Ama takatim yoktu. Ertesi sabah mahkemeye verdik onu. Bir tek annem şahit olmadı çünkü Cüneyt’i çok seviyor ve asla boşanmamı istemiyordu.
Şiddet var mıydı evliliğinizde?
Yoktu. Çünkü ben eğitimliydim ve “Bana elini sürersen seni mahvederim” demiştim daha ilk kavgamızda… Ondan ürktü, cesaret edemezdi.
Sonra siz ikinci evliliğinizi yaptınız sanırım, değil mi?
Evet; görev için Erzurum’a gittim ve ikinci kez evlendim. Üniversitede Ersin Kandemir isimli hoca ile. Filiz’i kızı gibi seviyordu, bir müddet sonra Filiz de ona ‘baba’ demeye başladı. Yıllar sonra İstanbul’a döndük. Ersin Bey gelmedi, işi gücü oradaydı. Filiz’le hiç kopmadı sonra da vefat etti.
KIZIM, BABASINI HEP SEVDİ CENAZESİNE DE KATILDI
Öz babayla yani Cüneyt Arkın’la görüşmeleri devam etti mi?
Zaman zaman görüştüler. Kırgınlıklar vardı ama 30’undan sonra o da kalmadı. Seviyordu babasını. Sonra Filiz evlendi hatta çocuğu oldu. Torunum da dedeye benziyor, ata meraklı. Kızım babasını her şeye rağmen çok sevdi ve cenazesinde de vardı.
Miras kavgası doğru mu?
Hayır, daha fazla konuşmak istemiyorum.

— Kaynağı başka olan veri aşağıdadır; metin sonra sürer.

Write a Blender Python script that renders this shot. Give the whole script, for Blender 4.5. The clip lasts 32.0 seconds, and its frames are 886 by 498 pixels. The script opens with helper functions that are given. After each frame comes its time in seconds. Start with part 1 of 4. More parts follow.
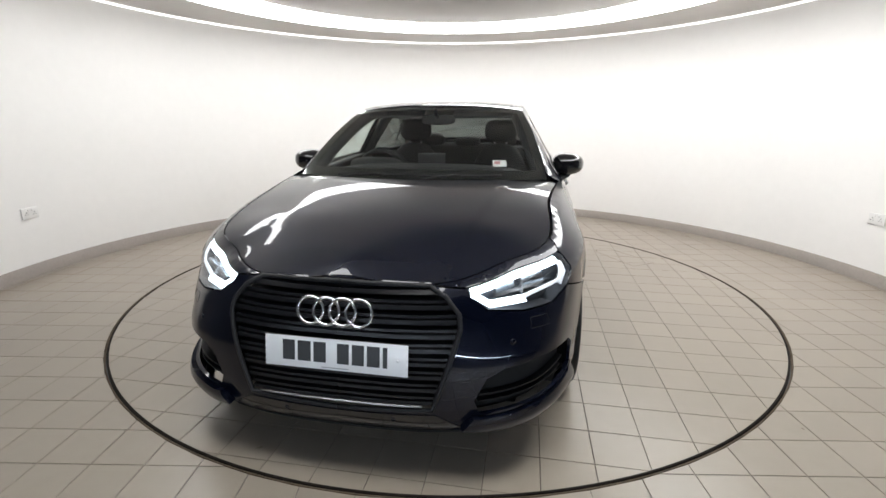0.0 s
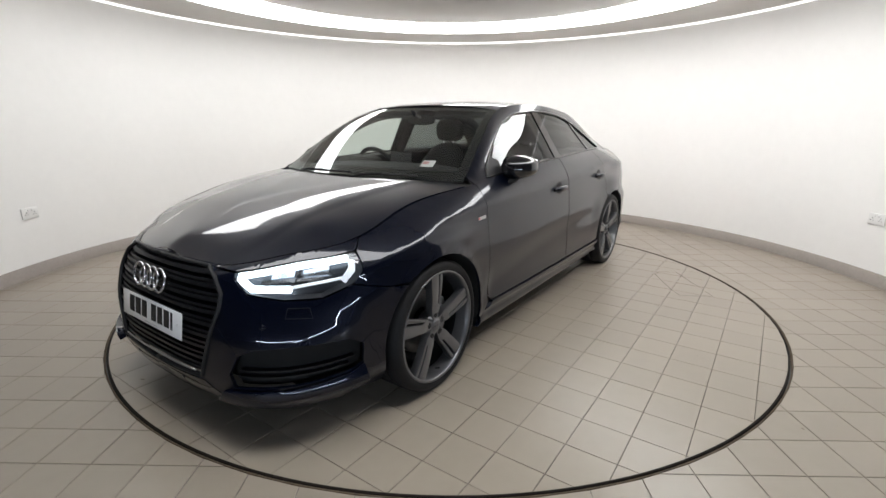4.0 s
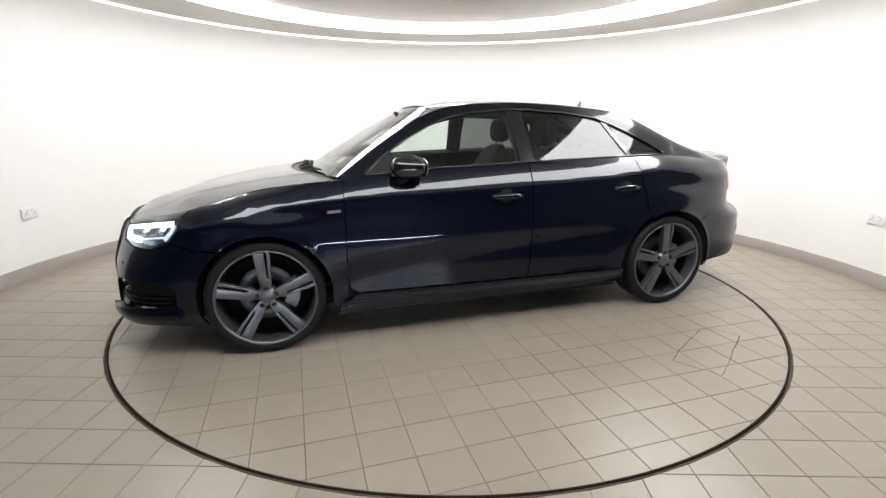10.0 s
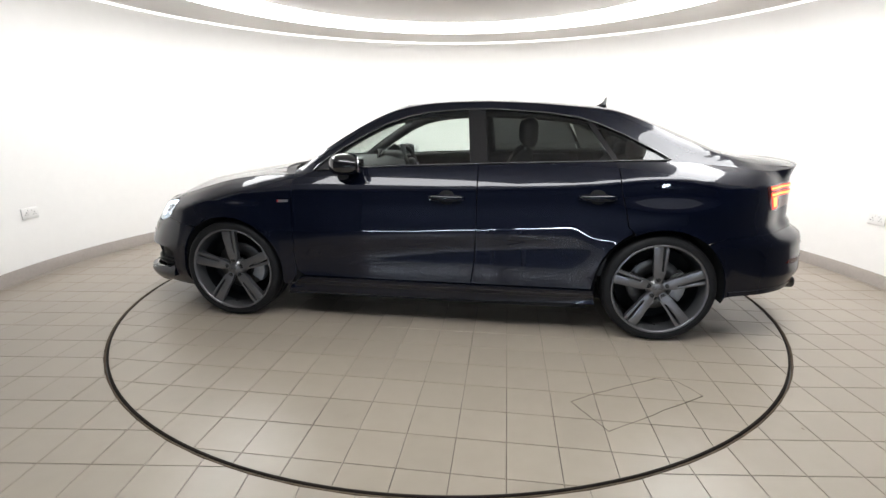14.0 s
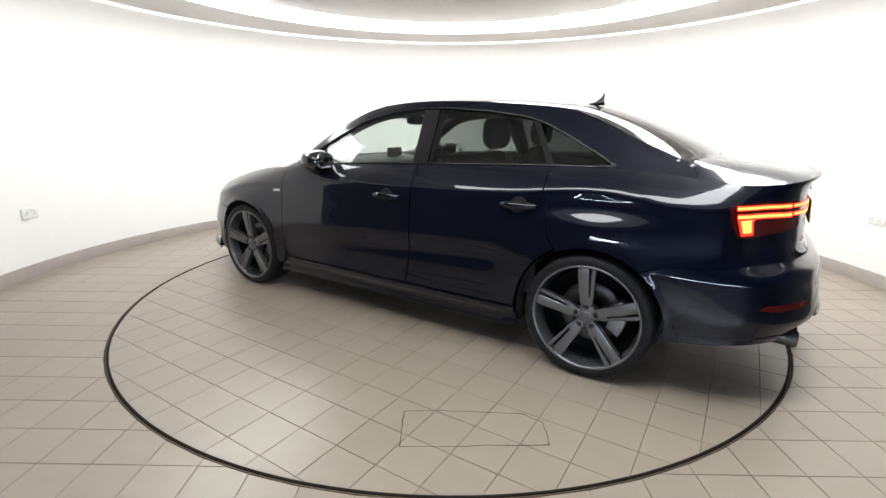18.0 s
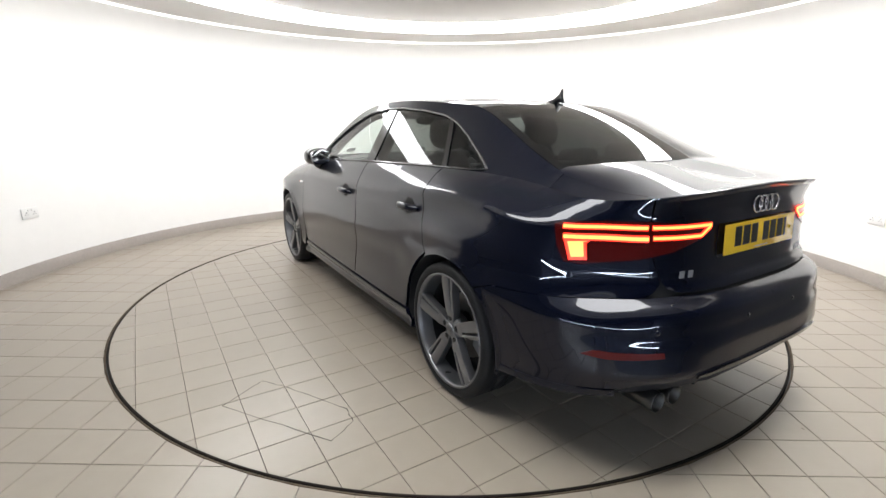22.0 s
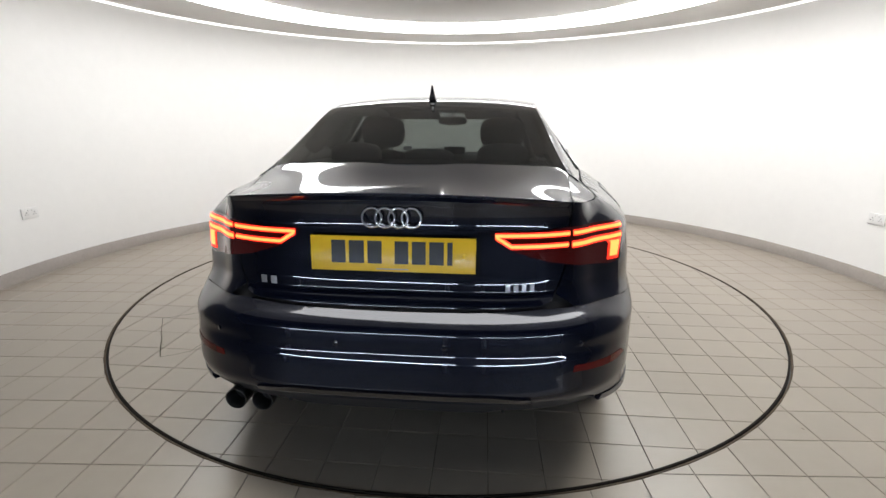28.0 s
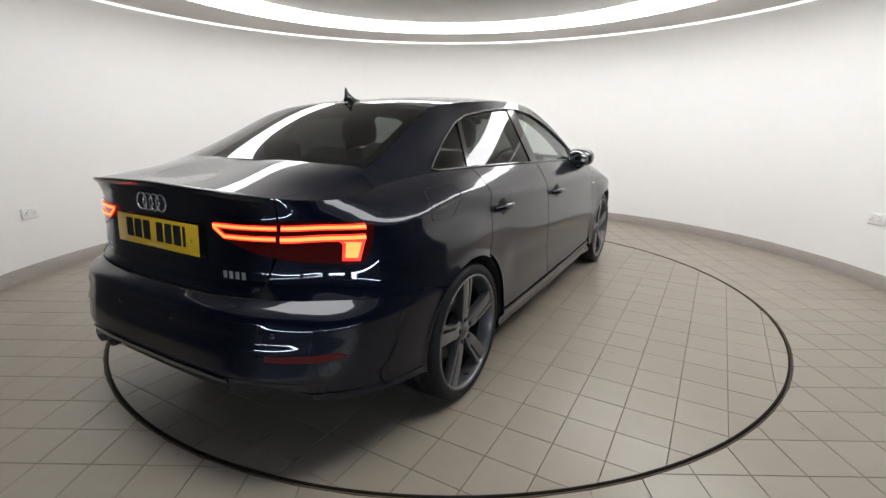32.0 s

Bu kitap bu yaşadığımız acıların da bir ürünü. Ben bunları ilk kez anlatıyorum.
Cüneyt Bey’in ölümüne tabii ki çok üzüldüm, neticede o bir insan. Artistten önce bir doktor, meslektaşım. Ayrıca kızımın da babası. Allah rahmet eylesin.